Einstein – the lost hero.
So I’ll admit it: as soon as I figured out there was a dog in this movie, I lost interest in all of the other characters. I eagerly waited for his screen debut, and I was not disappointed by his appearance. Unfortunately, my happy feelings were replaced with horror as I realized that this Doc character was about to send the dog somewhere back in time by himself. Listen, you do not send a dog anywhere in time without a buddy. I’ve seen that Futurama episode with Fry’s dog – it messed me up. Always make sure you and your dog are in the same period of time, because he may be the one to warn you about Libyan terrorists.
Einstein seemed to be okay though, and because of Marty’s meddling Doc prevented his own death and Einstein had an owner again and all was well with the world. For a total of five minutes. In the very end scene Doc comes to take Marty and Jennifer to the future, leaving Einstein behind. What did I just say about making sure your dog is in the same time period as you?! What if something happens to you, and your dog is left to forever sit by the door waiting for you to come back? I can’t.
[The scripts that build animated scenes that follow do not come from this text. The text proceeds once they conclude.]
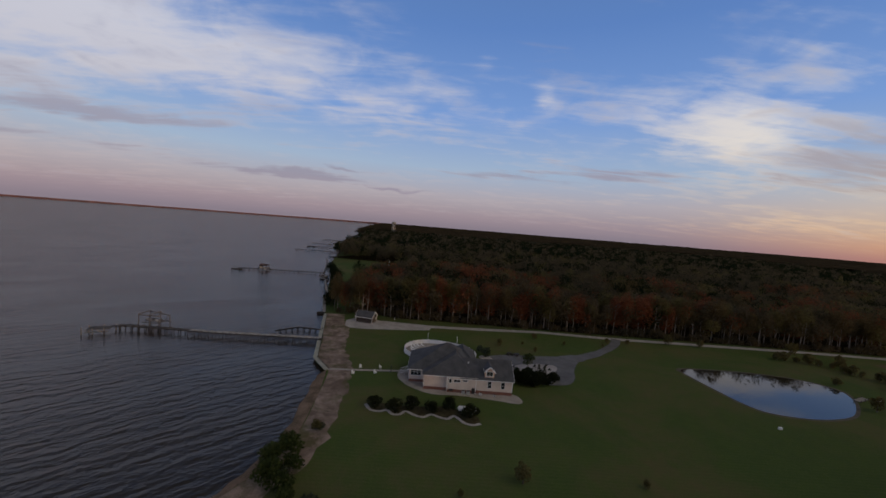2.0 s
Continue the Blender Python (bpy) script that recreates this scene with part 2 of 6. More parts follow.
def surface(name, dark_c, light_c, scale=1.0, rough=0.8, bump=0.0, metal=0.0, fine=12.0, island=False, objects=0.0, spec=0.3, bump_dist=0.05):
    """A weathered surface: two scales of mottling between two colours, grain as bump."""
    m = bpy.data.materials.new(name)
    m.use_nodes = True
    n = Net(m.node_tree)
    at = n.node("ShaderNodeNewGeometry")
    where = at.outputs["Position"]
    coarse, grain = n.noise(where, scale, 4, 0.6), n.noise(where, scale * fine, 3, 0.6)
    f = n.math("ADD", n.math("MULTIPLY", coarse, 0.65), n.math("MULTIPLY", grain, 0.35))
    f = n.smooth(f, 0.32, 0.68)
    if island:
        f = n.math("ADD", n.math("MULTIPLY", f, 0.5), n.math("MULTIPLY", at.outputs["Random Per Island"], 0.5))
    if objects:
        rnd = n.node("ShaderNodeObjectInfo").outputs["Random"]
        f = n.math("ADD", n.math("MULTIPLY", f, 1 - objects), n.math("MULTIPLY", rnd, objects))
    b = n.node("ShaderNodeBsdfPrincipled")
    n.put(b.inputs["Base Color"], n.mix(f, dark_c, light_c))
    n.put(b.inputs["Roughness"], n.math("ADD", n.math("MULTIPLY", grain, 0.16), rough - 0.08, clamp=True))
    b.inputs["Metallic"].default_value = metal
    b.inputs["Specular IOR Level"].default_value = spec
    if bump:
        h = n.node("ShaderNodeBump")
        h.inputs["Strength"].default_value, h.inputs["Distance"].default_value = bump, bump_dist
        n.put(h.inputs["Height"], grain)
        n.put(b.inputs["Normal"], h.outputs[0])
    n.put(n.node("ShaderNodeOutputMaterial").inputs[0], b.outputs[0])
    return m


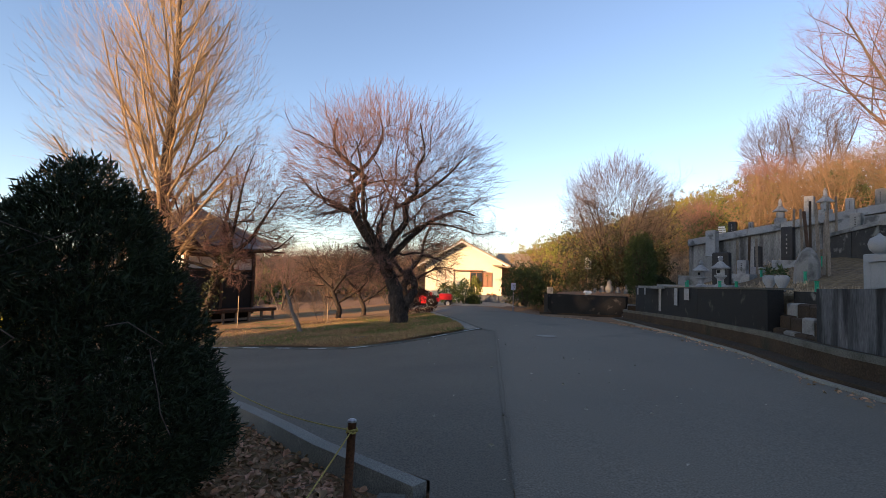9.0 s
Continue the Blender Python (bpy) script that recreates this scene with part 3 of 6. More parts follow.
def big_evergreen():
    rng = np.random.default_rng(11)
    base = (-1.85, 10.2, soil_z(-1.85, 10.2))
    t = thing("evergreen_tree", base, "huge dark round-headed evergreen tree with glossy leaves, standing in leaf litter", "tree")
    spec = [(7, 0.10, 0.02, 7, 0.3, 36, 0.5, 0.6), (6, 0.16, 0.05, 7, 0.3, 45, 0.5, 0.55), (5, 0.2, 0.05, 5, 0.3, 50, 0.5, 0.5), (4, 0.2, 0.0, 0, 0, 0, 0, 0)]
    out = [[], [], [], []]
    for i in range(9):
        a = i * 0.7 + rng.uniform(-0.2, 0.2)
        grow(rng, (0.14 * math.cos(a), 0.14 * math.sin(a), -0.05), (0.42 * math.cos(a), 0.42 * math.sin(a), 1), 3.1, 0.075, 0, spec, out)
    tree_parts(out, t, bark_dark, bark_dark, 2, False)
    crown = Geo()

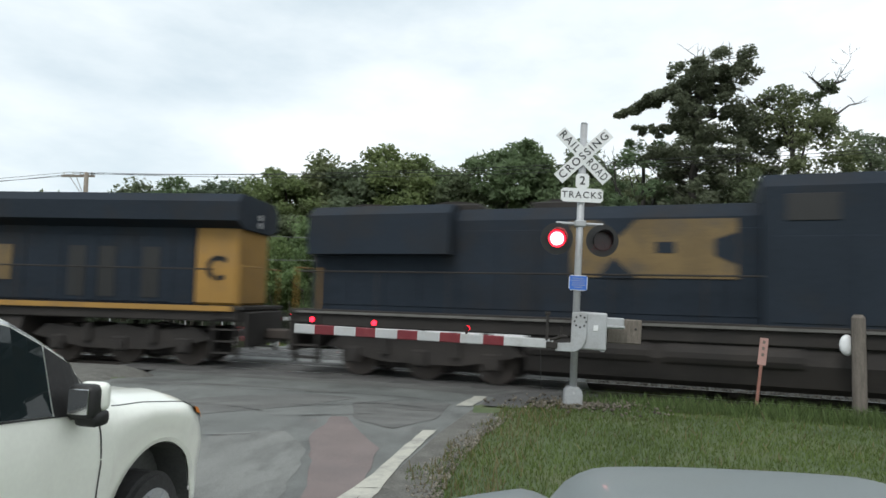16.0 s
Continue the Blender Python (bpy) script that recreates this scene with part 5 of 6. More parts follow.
def bus():
    b = thing("school_bus", "yellow school bus with white roof driving along the street", "bus", Matrix())
    # body
    bm = B()
    sec = [(-1.2, 0.45), (-1.22, 1.3), (-1.2, 2.2), (-1.12, 2.62), (-0.92, 2.86), (-0.5, 2.98), (0, 3.02), (0.5, 2.98), (0.92, 2.86), (1.12, 2.62), (1.2, 2.2), (1.22, 1.3), (1.2, 0.45)]
    rows = []
    for x, k in ((-3.97, 0.94), (-3.85, 1.0), (2.55, 1.0), (2.75, 0.985), (2.85, 0.95)):
        rows.append([bm.verts.new((x, y * k, 0.45 + (z - 0.45) * (k if x < 2.6 else (1.0 if x < 2.8 else 0.985)))) for y, z in sec])
    for p, q in zip(rows[:-1], rows[1:]):
        for i in range(len(sec) - 1):
            bm.faces.new((p[i], q[i], q[i + 1], p[i + 1]))
    bm.faces.new(rows[0])
    bm.faces.new(rows[-1][::-1])
    bmesh.ops.recalc_face_normals(bm, faces=bm.faces)
    body = part("body", bm, M["bus_yellow"], b)
    # white roof skin
    bm = B()
    rr = [(-1.135, 2.60), (-0.94, 2.875), (-0.5, 2.995), (0, 3.035), (0.5, 2.995), (0.94, 2.875), (1.135, 2.60)]
    p = [bm.verts.new((-3.75, y, z)) for y, z in rr]
    q = [bm.verts.new((2.1, y, z)) for y, z in rr]
    for i in range(len(rr) - 1):
        bm.faces.new((p[i], q[i], q[i + 1], p[i + 1]))
    bmesh.ops.recalc_face_normals(bm, faces=bm.faces)
    part("roof", bm, M["vinyl"], b, "white roof skin")
    # bonnet
    bm = B()
    hs = [(-1.05, 0.55), (-1.08, 1.05), (-0.85, 1.42), (-0.4, 1.52), (0, 1.54), (0.4, 1.52), (0.85, 1.42), (1.08, 1.05), (1.05, 0.55)]
    rows = []
    for x, ky, kz in ((2.8, 1.0, 1.08), (3.4, 0.98, 1.02), (4.2, 0.92, 0.93), (4.62, 0.86, 0.82), (4.75, 0.8, 0.66)):
        rows.append([bm.verts.new((x, y * ky, 0.55 + (z - 0.55) * kz)) for y, z in hs])
    for p, q in zip(rows[:-1], rows[1:]):
        for i in range(len(hs) - 1):
            bm.faces.new((p[i], q[i], q[i + 1], p[i + 1]))
    bm.faces.new(rows[-1][::-1])
    bmesh.ops.recalc_face_normals(bm, faces=bm.faces)
    part("bonnet", bm, M["bus_yellow"], b, smooth=True)
    bm = B()
    box(bm, 4.80, 0, 0.58, 0.12, 2.2, 0.26, 0.04)
    part("bumper", bm, M["black"], b)
    bm = B()
    box(bm, 4.74, 0, 1.0, 0.05, 1.0, 0.5, 0.02)
    part("grille", bm, M["black"], b)
    for s in (-1, 1):
        bm = B()
        cyl(bm, (4.62, s * 0.72, 1.0), (4.72, s * 0.72, 1.0), 0.11, n=14)
        part("headlamp", bm, M["white_lamp"], b, "lit headlamp")
        # windows
        for k in range(7 if s > 0 else 6):
            x = -3.22 + 0.78 * k
            bm = B()
            box(bm, x, s * 1.215, 2.12, 0.66, 0.03, 0.78, 0.01)
            w = part("window", bm, M["glass"], b)
            bm = B()
            box(bm, x, s * 1.228, 2.17, 0.66, 0.02, 0.035)
            part("sash_bar", bm, M["black"], w)
            if k == 5:
                bm = B()
                box(bm, x - 0.1, s * 1.234, 2.3, 0.22, 0.01, 0.2)
                part("sticker", bm, M["white_sign"], w)
        for z in (0.72, 1.12, 1.45, 1.66):
            bm = B()
            box(bm, -0.9, s * 1.225, z, 6.1, 0.03, 0.055, 0.008)
            part("rub_rail", bm, M["black"], b, "black rub rail")
        bm = B()
        box(bm, -3.5, s * 1.05, 2.88, 0.3, 0.12, 0.16, 0.03)
        part("roof_marker", bm, M["amber"], b)
    # door, windscreen, mirrors
    bm = B()
    box(bm, 2.10, -1.222, 1.52, 0.72, 0.03, 1.9, 0.01)
    d = part("door", bm, M["black"], b, "black framed folding door")
    for x in (1.93, 2.27):
        bm = B()
        box(bm, x, -1.24, 1.6, 0.27, 0.02, 1.5, 0.01)
        part("door_glass", bm, M["glass"], d)
    bm = B()
    box(bm, 2.86, 0, 2.05, 0.03, 2.0, 0.95, 0.02)
    part("windscreen", bm, M["glass"], b)
    bm = B()
    box(bm, 2.62, -1.225, 2.05, 0.28, 0.02, 0.8, 0.01)
    part("quarter_window", bm, M["glass"], b)
    bm = B()
    box(bm, 2.95, 0, 2.72, 0.34, 1.9, 0.2, 0.05)
    part("destination_hood", bm, M["bus_yellow"], b)
    for s in (-1, 1):
        bm = B()
        cyl(bm, (2.9, s * 1.1, 2.7), (3.35, s * 1.35, 2.3), 0.02, n=6)
        box(bm, 3.36, s * 1.36, 2.1, 0.06, 0.22, 0.42, 0.02)
        part("mirror", bm, M["black"], b)
        bm = B()
        cyl(bm, (4.3, s * 0.9, 1.3), (4.95, s * 1.15, 1.62), 0.018, n=6)
        cyl(bm, (4.3, s * 0.9, 1.2), (4.95, s * 1.15, 1.58), 0.018, n=6)
        box(bm, 4.97, s * 1.16, 1.62, 0.06, 0.18, 0.26, 0.03)
        part("crossview_mirror", bm, M["black"], b)
        bm = B()
        box(bm, -3.99, s * 0.9, 2.65, 0.05, 0.24, 0.2, 0.02)
        part("warning_lamp", bm, M["red_dark"], b)
    bm = B()
    box(bm, 0.4, 0, 0.45, 7.8, 1.6, 0.3)
    part("chassis", bm, M["rubber"], b)
    bm = B()
    for s in (-1, 1):
        box(bm, -1.85, s * 1.2, 0.62, 1.25, 0.08, 0.55, 0.12)
    part("rear_arch", bm, M["rubber"], b, "dark rear wheel arches")
    ws = []
    for s in (-1, 1):
        for x in (-1.85, 3.55):
            ws.append(wheel(b, x, s * 1.03, 0.48, 0.28, s, 6))
    return b, ws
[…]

I can’t go through this again.
Being 30 just really doesn’t help.
Look. Despite the shell of a woman, the rape, and the dog neglect, I understand why Back to the Future is beloved by so many people. It’s silly and funny, and I guess when you’re a kid a lot of that pesky sexual assault stuff just kind of flies over your head. Seeing it for the first time through the eyes of a modern day 30 year old woman just doesn’t paint the material in the best light, especially since this is the kind of movie you’re supposed to just have fun with instead of questioning every little thing (but seriously, how did Marty meet Doc? What’s the extent of their relationship? How did George win over Lorraine without Marty in the first place? Wouldn’t you think it was super weird that one of your sons grew up to look exactly like that cool kid in high school that was all over your relationship?).
Overall, I would say I didn’t hate the film despite its issues. It was the 80s: casual sexual assault was super “in” and fleshed out female characters weren’t the norm, so I can’t blame the film for existing in a different time (I can, however, judge the 80s). But I obviously can’t say that I loved the film or that it did anything for me. It’s something I wouldn’t mind putting on in the background, but I don’t think it’s anything I’ll be seeking out. In my opinion, this is a movie that really needs the feeling of nostalgia to work, and if that’s missing it’s just kind of a mediocre film. I’m sure if I’d seen it at a younger age, I would probably appreciate it more, but for now I’ll just have to just be satisfied that I finally know what a flux capacitor is.